- _Extracted material_:
- - - - - - -
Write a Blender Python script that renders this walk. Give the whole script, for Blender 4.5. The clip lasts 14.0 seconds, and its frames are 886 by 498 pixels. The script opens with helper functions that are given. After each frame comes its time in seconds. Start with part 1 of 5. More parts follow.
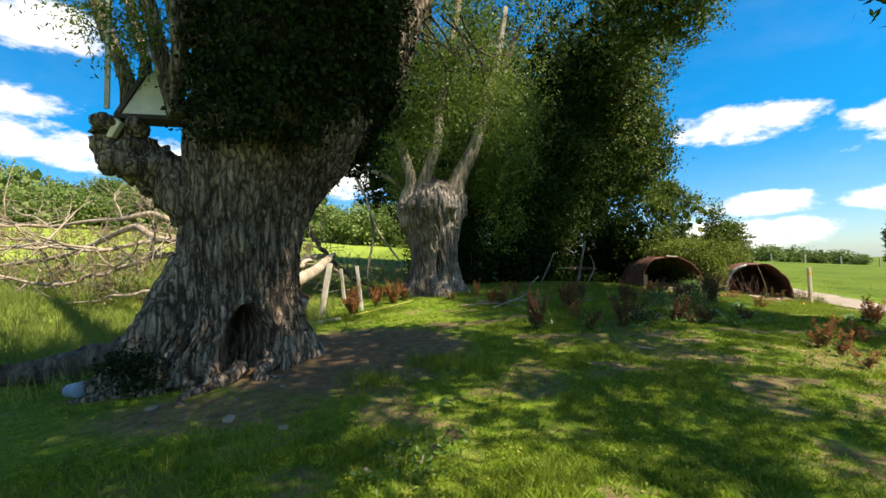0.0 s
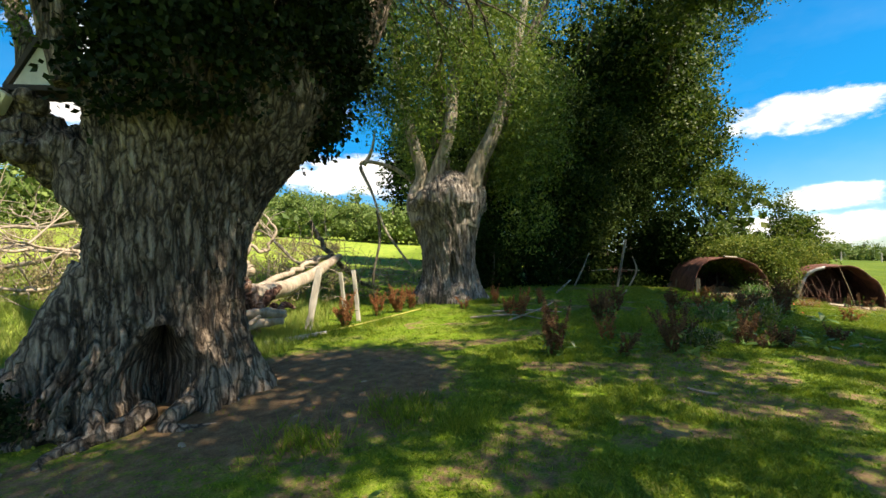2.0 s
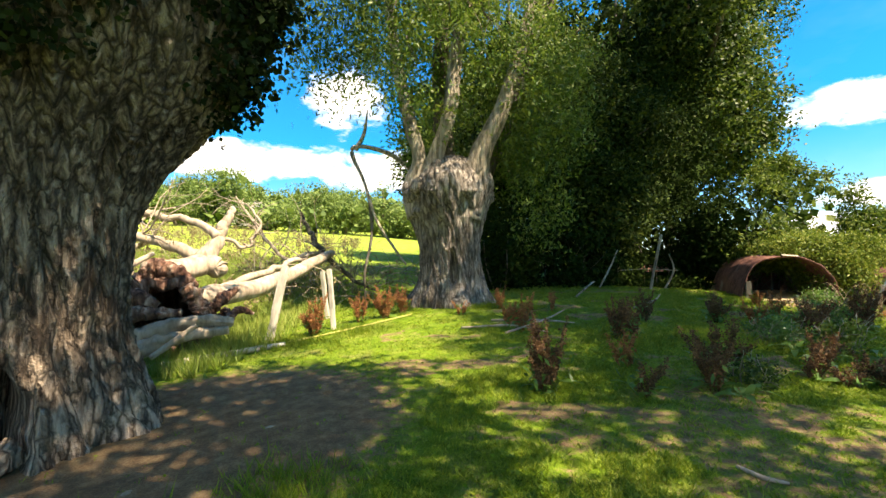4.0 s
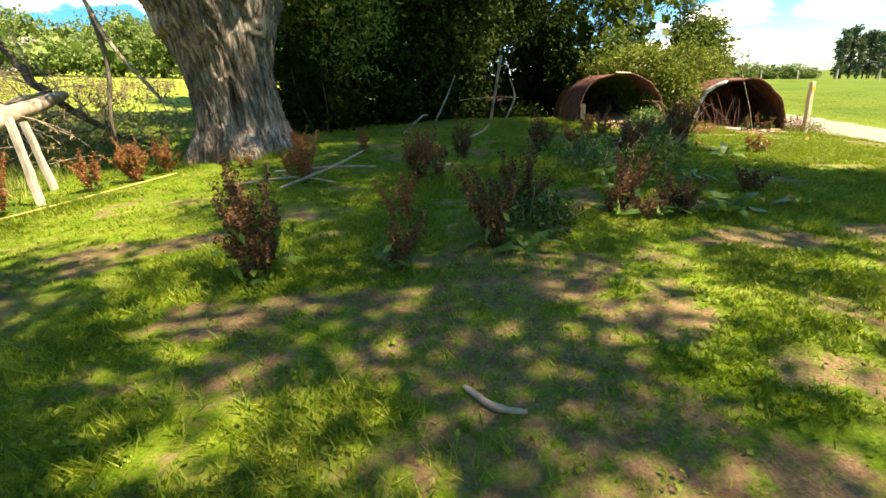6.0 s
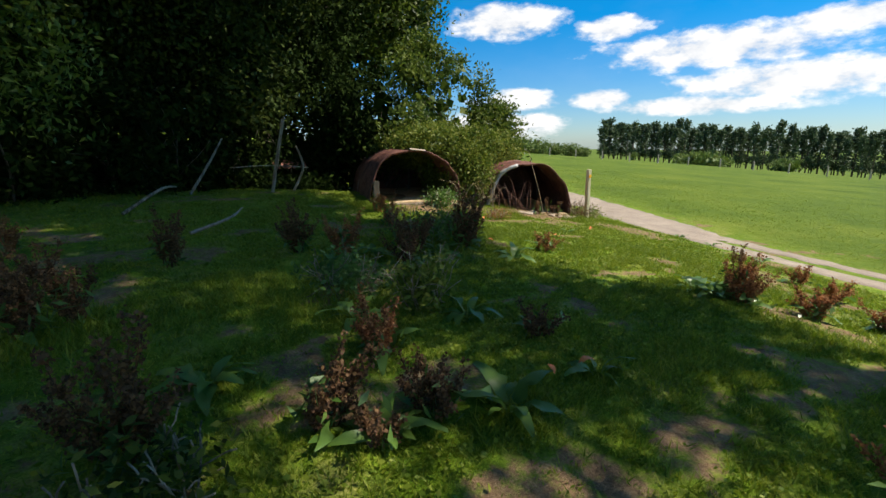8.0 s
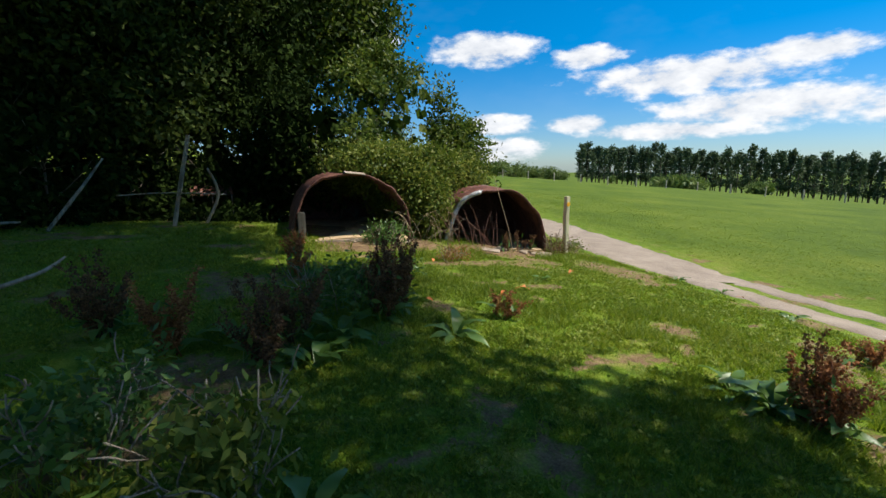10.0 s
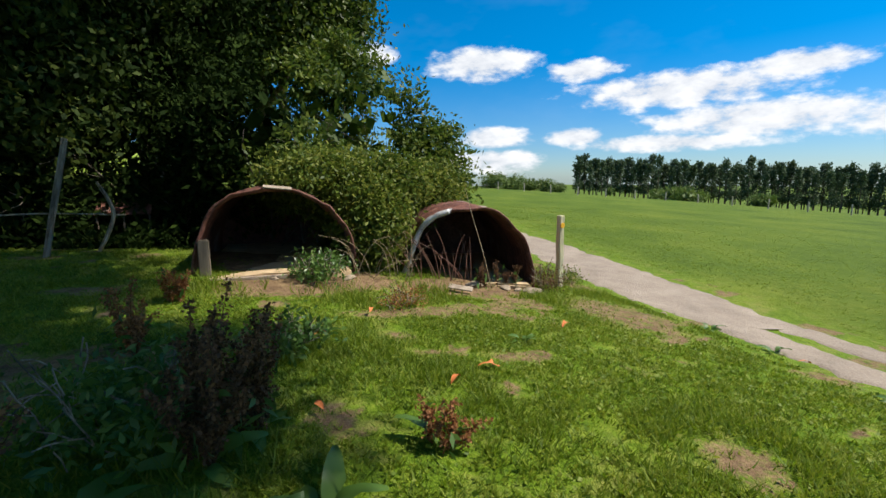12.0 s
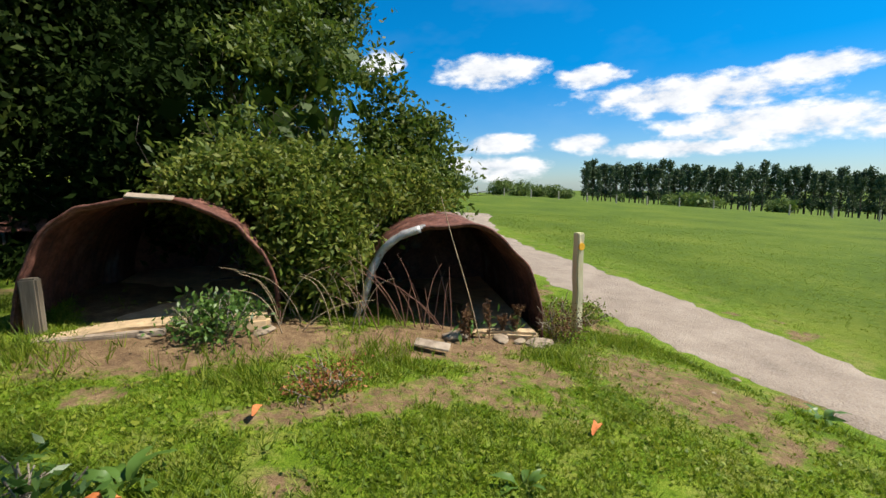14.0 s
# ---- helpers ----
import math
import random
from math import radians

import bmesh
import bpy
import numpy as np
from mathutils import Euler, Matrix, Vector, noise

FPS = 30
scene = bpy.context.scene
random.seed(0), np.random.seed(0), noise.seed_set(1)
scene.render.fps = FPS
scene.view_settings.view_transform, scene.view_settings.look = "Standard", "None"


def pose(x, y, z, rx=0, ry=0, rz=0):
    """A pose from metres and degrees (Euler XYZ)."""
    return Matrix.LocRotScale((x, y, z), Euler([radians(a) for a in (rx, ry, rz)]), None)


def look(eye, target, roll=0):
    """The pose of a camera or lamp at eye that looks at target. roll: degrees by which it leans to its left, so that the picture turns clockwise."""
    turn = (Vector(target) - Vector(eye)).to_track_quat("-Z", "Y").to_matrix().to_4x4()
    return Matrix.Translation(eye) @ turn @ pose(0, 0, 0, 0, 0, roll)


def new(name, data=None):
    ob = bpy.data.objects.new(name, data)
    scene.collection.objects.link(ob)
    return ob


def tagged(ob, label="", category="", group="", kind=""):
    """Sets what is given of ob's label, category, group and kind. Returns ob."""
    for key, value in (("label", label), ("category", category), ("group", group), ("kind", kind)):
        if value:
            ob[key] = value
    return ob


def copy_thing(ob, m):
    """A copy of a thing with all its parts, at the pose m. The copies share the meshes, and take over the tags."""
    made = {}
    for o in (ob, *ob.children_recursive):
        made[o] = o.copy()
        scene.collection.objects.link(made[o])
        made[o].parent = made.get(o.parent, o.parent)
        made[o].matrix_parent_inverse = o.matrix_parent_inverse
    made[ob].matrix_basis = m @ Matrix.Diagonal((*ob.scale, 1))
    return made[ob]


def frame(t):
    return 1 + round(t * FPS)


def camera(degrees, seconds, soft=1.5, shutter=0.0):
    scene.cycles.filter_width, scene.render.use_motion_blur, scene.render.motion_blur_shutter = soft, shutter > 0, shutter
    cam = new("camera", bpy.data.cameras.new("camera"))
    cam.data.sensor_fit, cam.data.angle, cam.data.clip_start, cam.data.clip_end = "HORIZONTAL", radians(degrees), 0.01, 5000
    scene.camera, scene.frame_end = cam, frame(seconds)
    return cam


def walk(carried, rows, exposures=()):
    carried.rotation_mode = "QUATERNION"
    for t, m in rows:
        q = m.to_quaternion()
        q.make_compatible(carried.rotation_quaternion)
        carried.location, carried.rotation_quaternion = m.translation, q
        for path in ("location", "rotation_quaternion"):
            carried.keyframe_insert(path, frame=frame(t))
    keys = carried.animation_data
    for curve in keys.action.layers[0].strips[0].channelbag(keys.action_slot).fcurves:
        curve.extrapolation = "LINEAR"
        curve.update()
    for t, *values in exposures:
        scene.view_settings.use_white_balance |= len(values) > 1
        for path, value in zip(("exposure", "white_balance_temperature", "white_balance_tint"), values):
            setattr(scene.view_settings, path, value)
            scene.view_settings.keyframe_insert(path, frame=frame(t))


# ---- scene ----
cam = camera(88.7, 14.0)
METRES, EYE, TILT, LEAN, TURN = 15.0, 1.5, 1.5, 1.5, 0.0
ROWS = [
    (0.0, 0.0, 0.0, 0.0, 0.0, 0.0, -0.0),
    (0.5, 0.0071, 0.031, 0.002, 1.19, -0.03, 0.09),
    (1.0, 0.0217, 0.0606, 0.0011, 2.63, -0.18, 0.08),
    (1.5, 0.0351, 0.0854, 0.003, 3.85, -0.25, 0.18),
    (2.0, 0.0476, 0.1168, 0.0043, 5.06, -0.21, 0.26),
    (4.5, 0.1131, 0.2647, 0.0045, 10.18, -1.11, 0.48),
    (5.0, 0.1331, 0.2967, 0.0068, 9.63, -5.06, 1.97),
    (5.5, 0.1555, 0.3248, -0.0011, 4.81, -12.32, 3.07),
    (6.0, 0.1813, 0.354, -0.0165, -6.3, -20.45, 2.47),
    (6.5, 0.2129, 0.3821, -0.0081, -19.47, -20.59, -0.71),
    (7.0, 0.2419, 0.4143, 0.0017, -23.86, -16.52, -1.54),
    (7.5, 0.2626, 0.4431, -0.0004, -25.47, -14.83, -1.65),
    (8.0, 0.285, 0.4727, -0.0005, -26.46, -13.71, -1.77),
    (10.5, 0.4146, 0.6007, -0.0038, -29.01, -10.36, -1.84),
    (11.0, 0.4427, 0.6256, -0.0068, -29.12, -9.92, -1.84),
    (11.5, 0.4658, 0.6485, -0.0075, -29.15, -9.51, -1.76),
    (12.0, 0.4873, 0.6744, -0.0027, -29.03, -9.26, -1.68),
    (12.5, 0.5116, 0.6986, -0.0042, -28.9, -9.03, -1.6),
    (13.0, 0.5353, 0.7289, -0.0078, -28.66, -8.77, -1.49),
    (13.5, 0.556, 0.7552, -0.0069, -28.38, -8.54, -1.39),
    (14.0, 0.5808, 0.7848, -0.0052, -28.13, -8.45, -1.36),
]
EXPOSURES = [(0.0, 1.2, 7300, 10), (2.0, 1.32, 7600, 10), (4.5, 1.95, 8400, 11), (5.5, 1.90, 8700, 12), (6.5, 1.88, 8700, 12), (7.0, 1.78, 8500, 11), (7.5, 1.22, 7500, 10),
             (8.0, 0.72, 6800, 10), (11.0, 0.55, 6500, 10), (12.5, 0.62, 6500, 10), (14.0, 0.68, 6600, 10)]
walk(cam, [(t, pose(0, 0, EYE, TILT, LEAN, TURN) @ pose(METRES * x, METRES * y, METRES * z, 90 + pitch, roll, yaw)) for t, x, y, z, yaw, pitch, roll in ROWS], EXPOSURES)

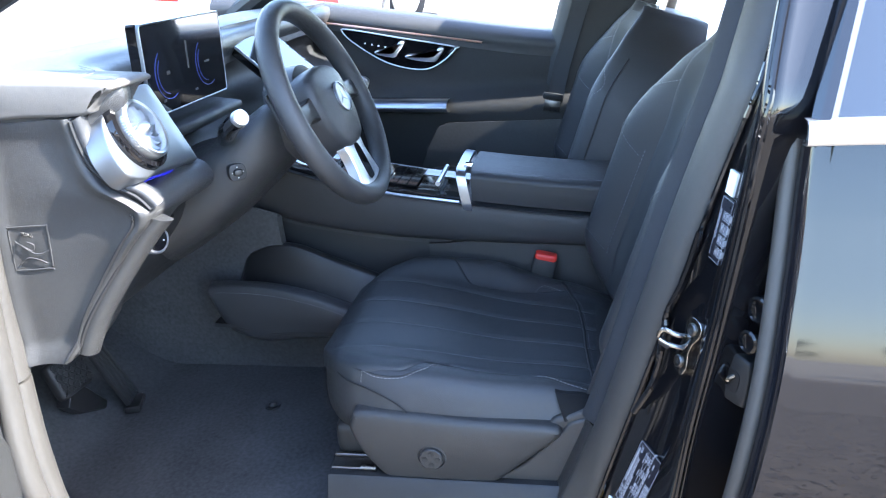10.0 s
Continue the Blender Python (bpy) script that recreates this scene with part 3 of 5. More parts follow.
- - - - - - -
- _What to work on_:
Gather each line that holds "shutter".

- _Output for this exercise_:
def camera(degrees, seconds, soft=1.5, shutter=0.0):
    scene.cycles.filter_width, scene.render.use_motion_blur, scene.render.motion_blur_shutter = soft, shutter > 0, shutter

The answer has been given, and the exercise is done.